Артист играл так хорошо, что публика трепетала за Дездемону; всем становилось как-то не по себе, когда он обращался к ней, охваченный ревностью, и втайне все уже начинали желать, чтобы артист убавил немного естественности. Даже Дездемоне иногда становилось страшно при его взглядах, но она объясняла себе этот страх непривычкой к сцене и в антрактах, передавая всем свои впечатления, смеялась над собою.

Артисты держали публику в своей власти. Вот Дездемона и Отелло на сцене одни. Тишина такая, что слышен самый слабый шепот Отелло на сцене. Он подходит к ее постели и говорит:

О, я убью тебя, а после снова
Начну любить…
Моя печаль — печаль небес, она
Карает все, что любит…

Дездемона просыпается. Разговор между нею и Отелло полон потрясающего трагизма. Он кажется бесконечным публике.

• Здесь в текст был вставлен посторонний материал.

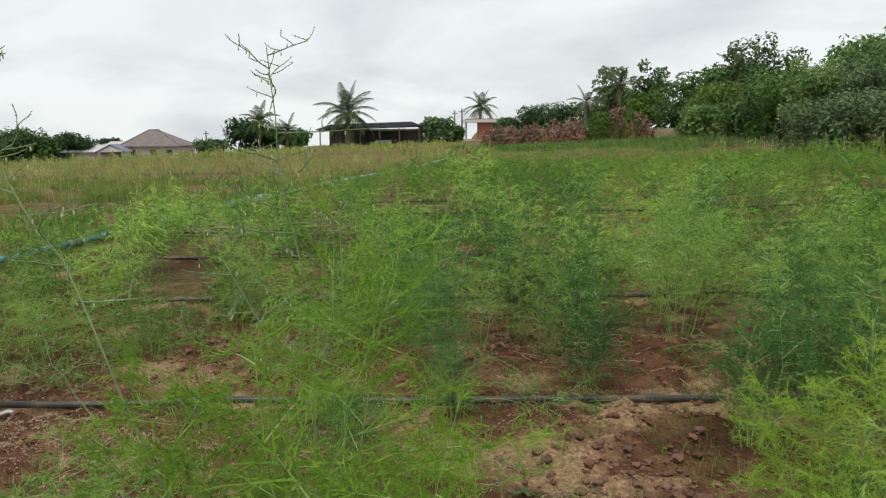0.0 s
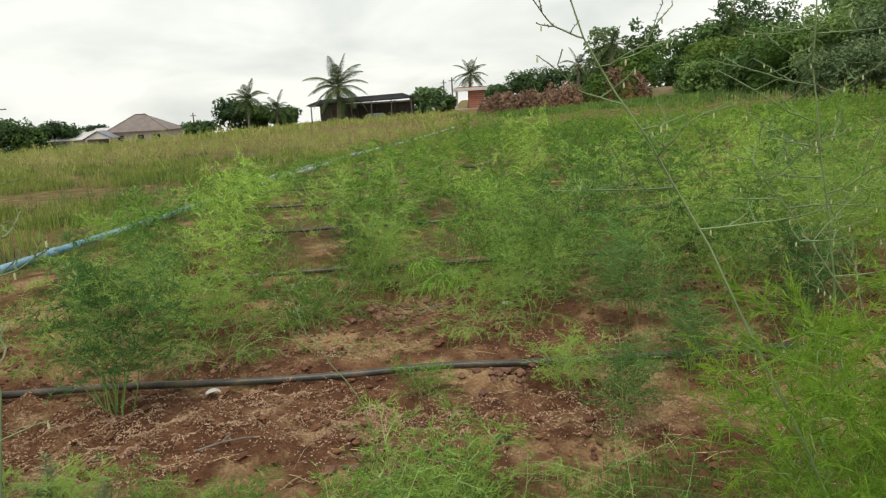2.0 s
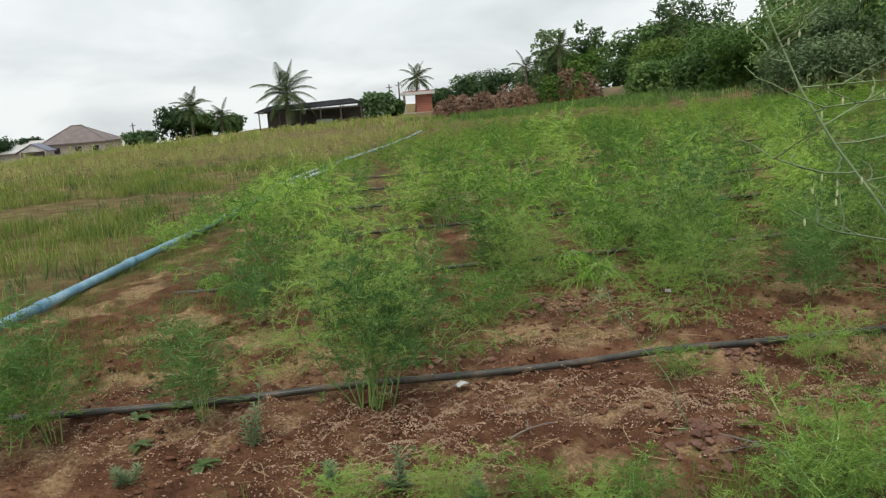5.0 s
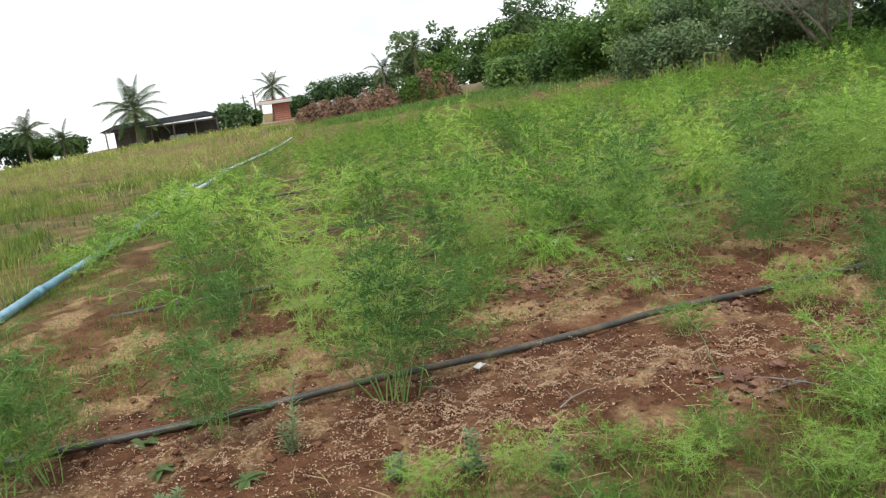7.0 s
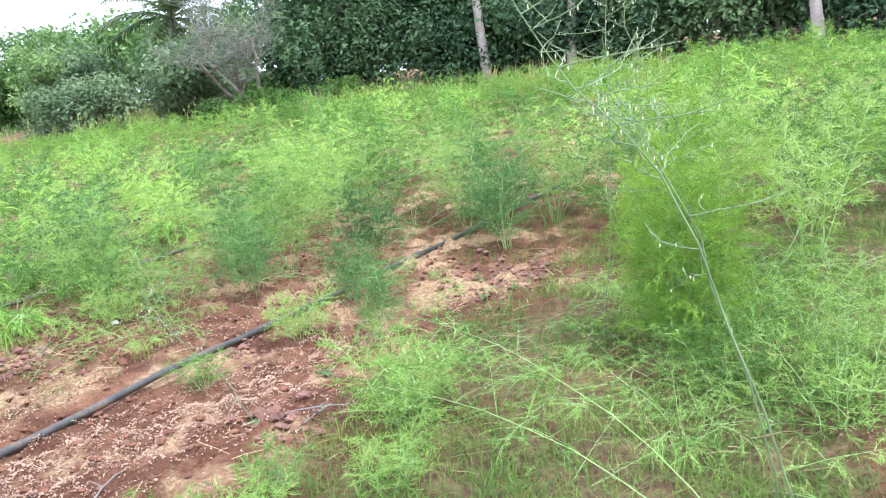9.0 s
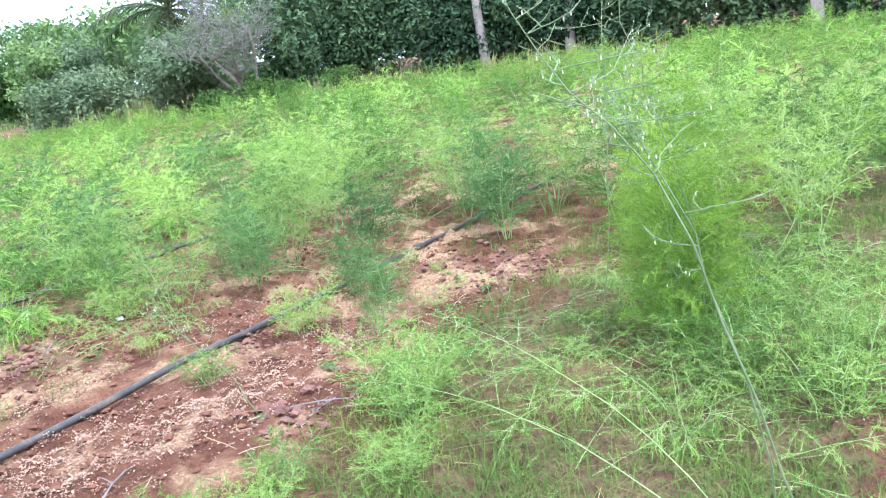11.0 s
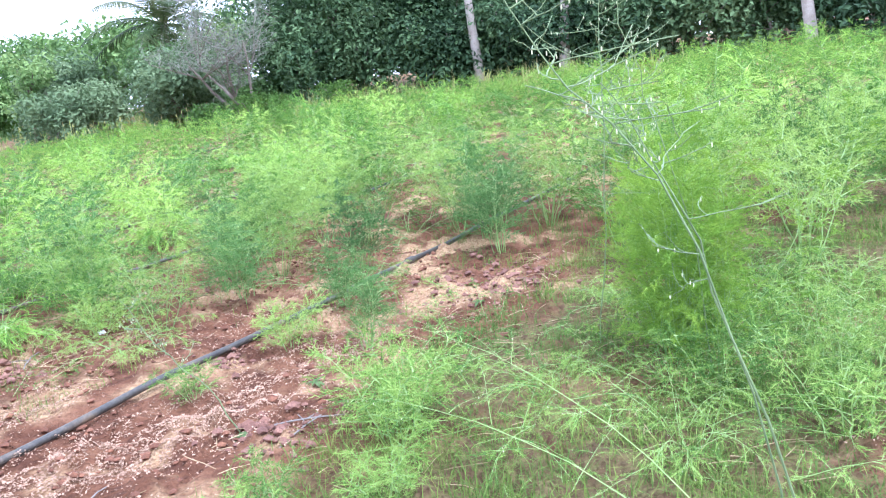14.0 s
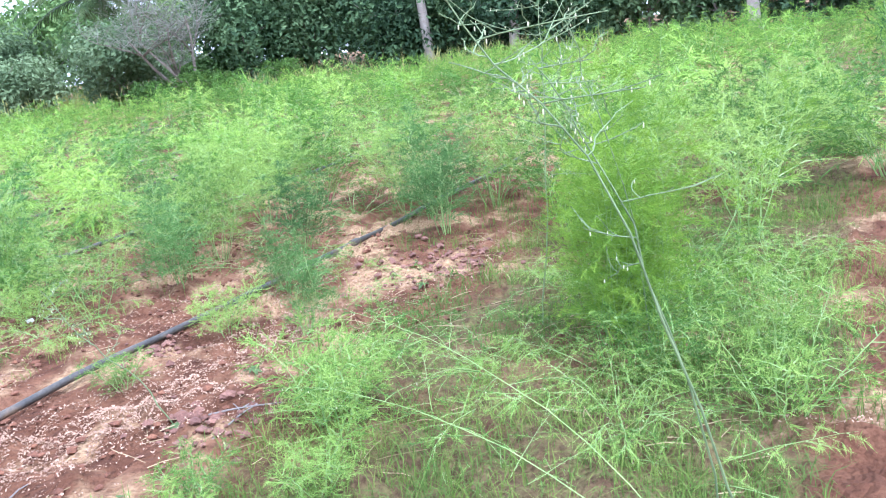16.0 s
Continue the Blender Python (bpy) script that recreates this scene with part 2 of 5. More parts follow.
def ground_material():
    m = bpy.data.materials.new("field_soil")
    m.use_nodes = True
    t = m.node_tree
    p = t.nodes["Principled BSDF"]
    p.inputs["Roughness"].default_value = 0.95
    p.inputs["Specular IOR Level"].default_value = 0.15
    c = t.nodes.new("ShaderNodeTexCoord")

    def noise_tex(scale, detail=5.0, rough=0.6):
        n = t.nodes.new("ShaderNodeTexNoise")
        n.inputs["Scale"].default_value, n.inputs["Detail"].default_value, n.inputs["Roughness"].default_value = scale, detail, rough
        t.links.new(c.outputs["Object"], n.inputs["Vector"])
        return n.outputs["Fac"]

    def ramp(value, stops):
        r = t.nodes.new("ShaderNodeValToRGB")
        e = r.color_ramp.elements
        while len(e) < len(stops):
            e.new(0.5)
        for i, (pos, col) in enumerate(stops):
            e[i].position, e[i].color = pos, (*col, 1)
        t.links.new(value, r.inputs[0])
        return r.outputs[0]

    def mix(fac, a, b):
        n = t.nodes.new("ShaderNodeMix")
        n.data_type = "RGBA"
        t.links.new(fac, n.inputs[0])
        t.links.new(a, n.inputs[6])
        t.links.new(b, n.inputs[7])
        return n.outputs[2]

    def mask(value, lo, hi):
        n = t.nodes.new("ShaderNodeMapRange")
        n.interpolation_type = "SMOOTHSTEP"
        n.inputs["From Min"].default_value, n.inputs["From Max"].default_value = lo, hi
        t.links.new(value, n.inputs[0])
        return n.outputs[0]

    def calc(op, a, b):
        n = t.nodes.new("ShaderNodeMath")
        n.operation = op
        for i, v in enumerate((a, b)):
            if isinstance(v, (int, float)):
                n.inputs[i].default_value = v
            else:
                t.links.new(v, n.inputs[i])
        return n.outputs[0]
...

— Дай мне прочесть молитву! — умоляет Дездемона.

— Поздно! — отвечает он.

И вслед затем тишину пронзил дикий крик отчаяния и ужаса… Так нельзя кричать притворно… Вот донеслось хрипение… Пауза затянулась на целую вечность… У зрителей мутится в глазах… Вот опять хрипение… О, скорее бы конец. Эмилия кричит за сценой:

Сеньор! Сеньор! Скорее отоприте!..

Хрипение снова, но слабое и судорожное…

Жива! Еще жива!
О, я жесток, но знаю милосердье!
Я не хочу продлить твоих мучений!..
Вот так! Вот так!

Хрипение продолжалось, и опять настала глубокая тишина…

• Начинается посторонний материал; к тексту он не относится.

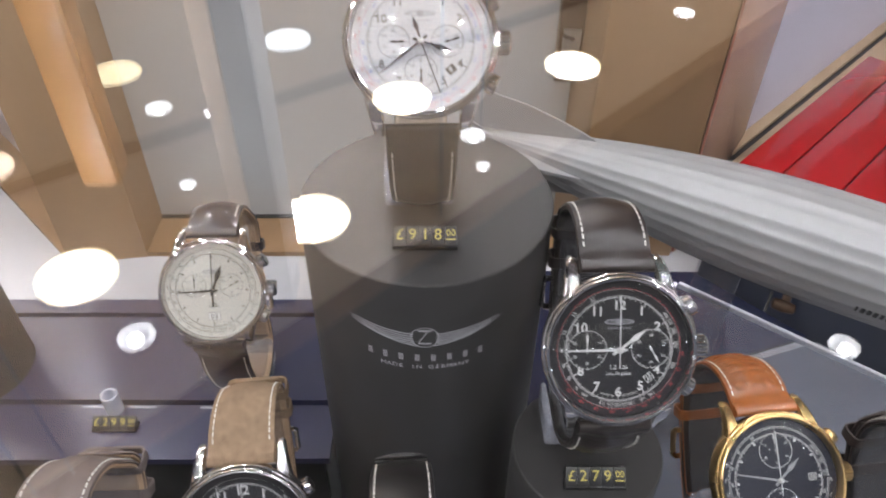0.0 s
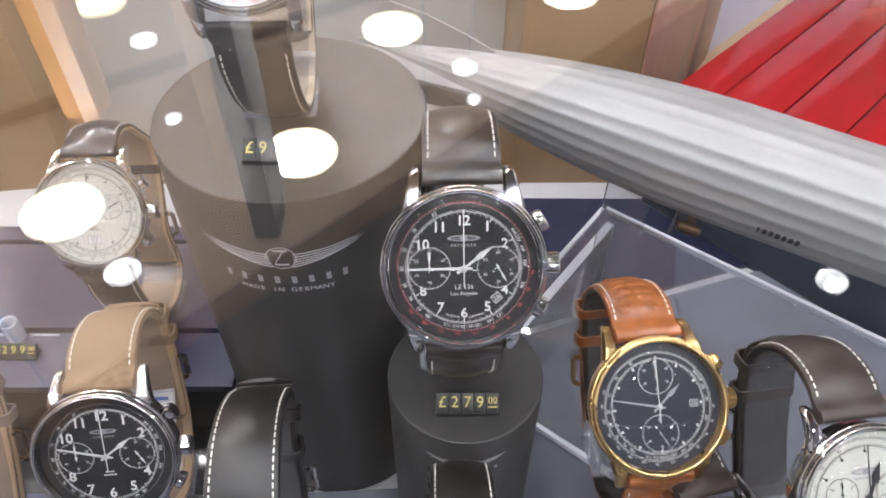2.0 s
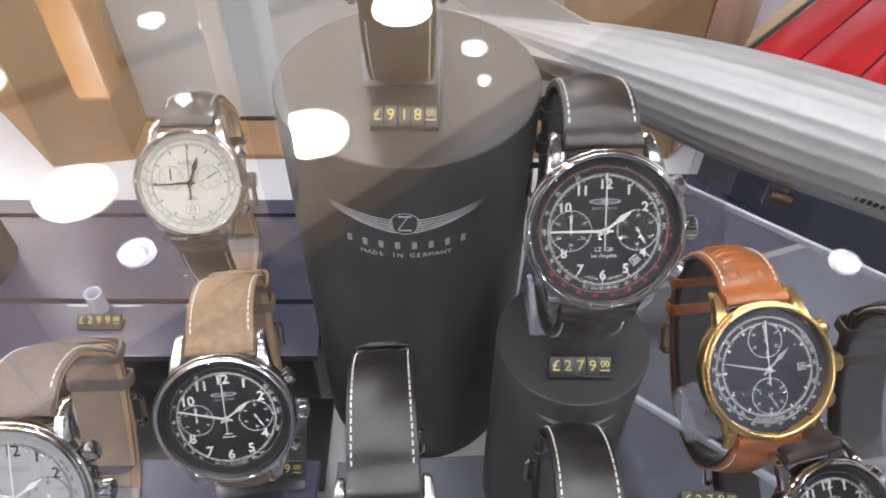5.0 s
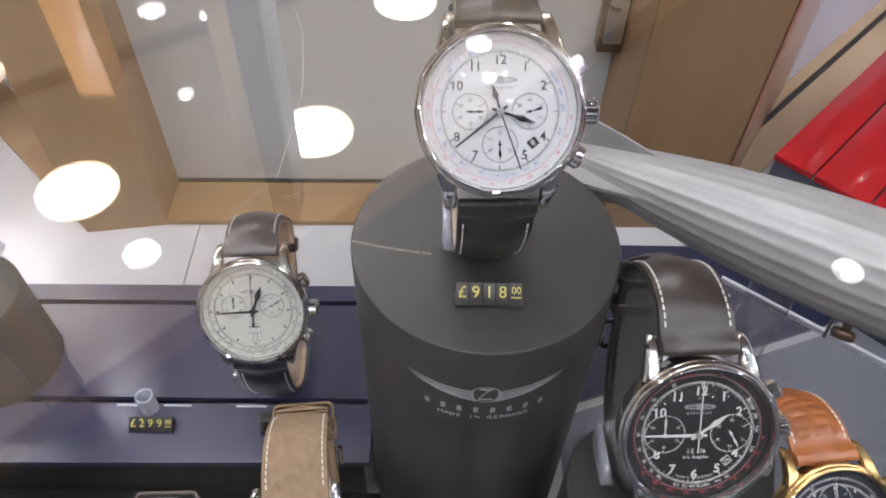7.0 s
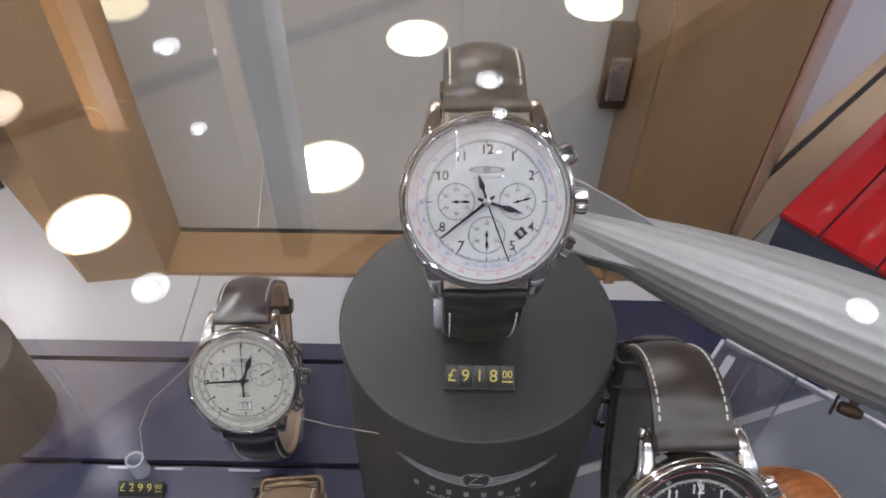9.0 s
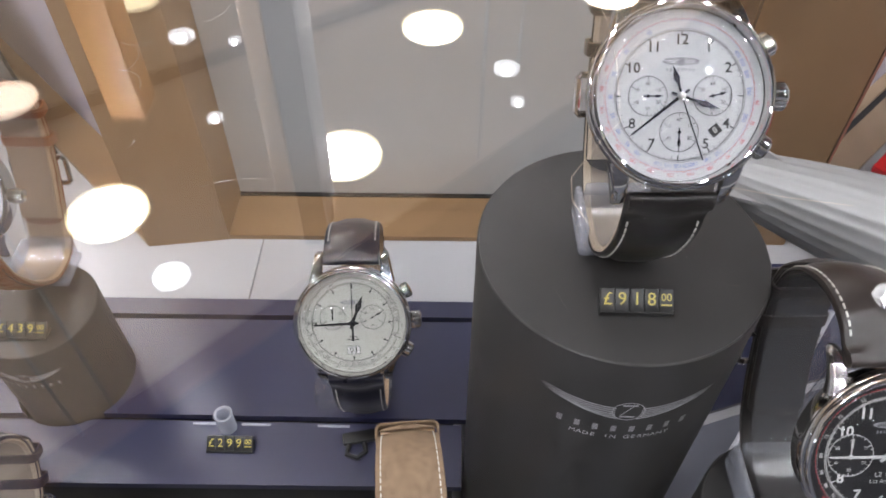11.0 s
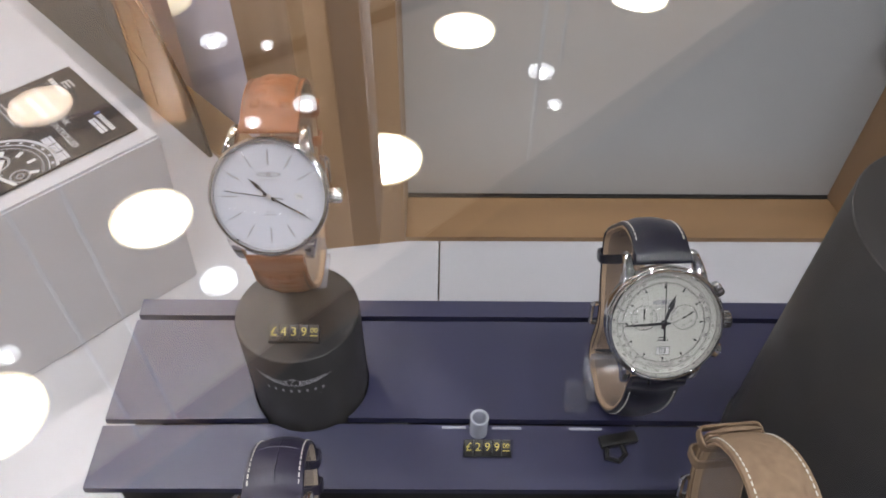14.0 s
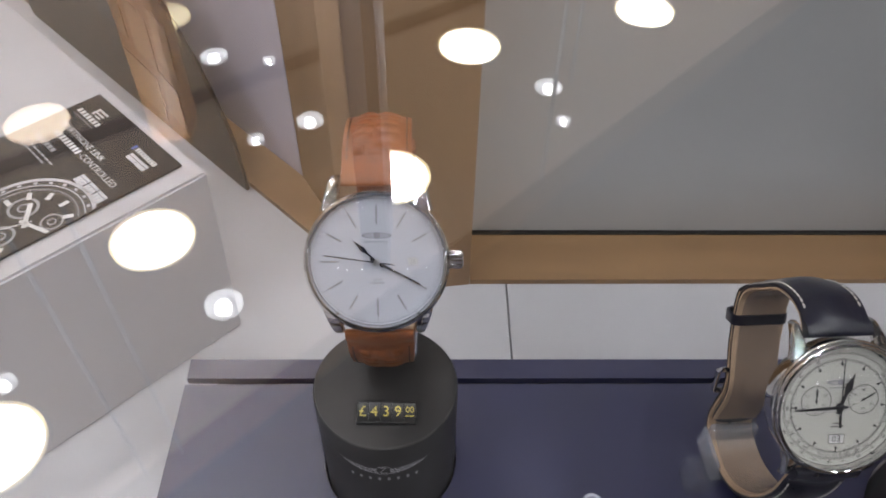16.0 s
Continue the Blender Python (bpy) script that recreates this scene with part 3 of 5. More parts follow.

— Довольно! — крикнул кто-то из публики.

Но сцена кончилась и без того… Шатаясь, отошел Отелло от своей жертвы и с диким взором, с бледностью, которая, казалось, пробивалась у него сквозь гримировку, он заплетающимся, как у паралитика, языком бормочет что-то… Но Дездемона почему-то не говорит своих последних слов… Вот входят Монтано, Грациано, Яго и другие… Он что-то говорит им, но публика почти не слушает его.

…Я был человек
С любовию безумною, но страстной!..

— звучат его слова… Веяние смерти носится с ними по зале…

С поцелуем
Я убивал тебя и с поцелуем
Я смерть свою встречаю близ тебя!

— кончил он монолог и, выхватив кинжал, изо всей силы ударил им себя в грудь.

Деревяшка разлетелась в куски, и вдруг… безумный хохот раздался по зале.

— Он с ума сошел! — вскрикнул кто-то.

Публика вскочила со своих мест.

— Занавес!

Занавес упал при тревожном шепоте толпы и диком хохоте Отелло… Но вот публика замерла. За сценой послышался испуганный женский крик…

— Полицию! — глухо сказал кто-то оттуда.

Публика в ужасе хлынула к выходу, страшась найти подтверждение своих догадок, и вдруг по театру разнеслась весть, что Безсонов в припадке умопомешательства задушил артистку.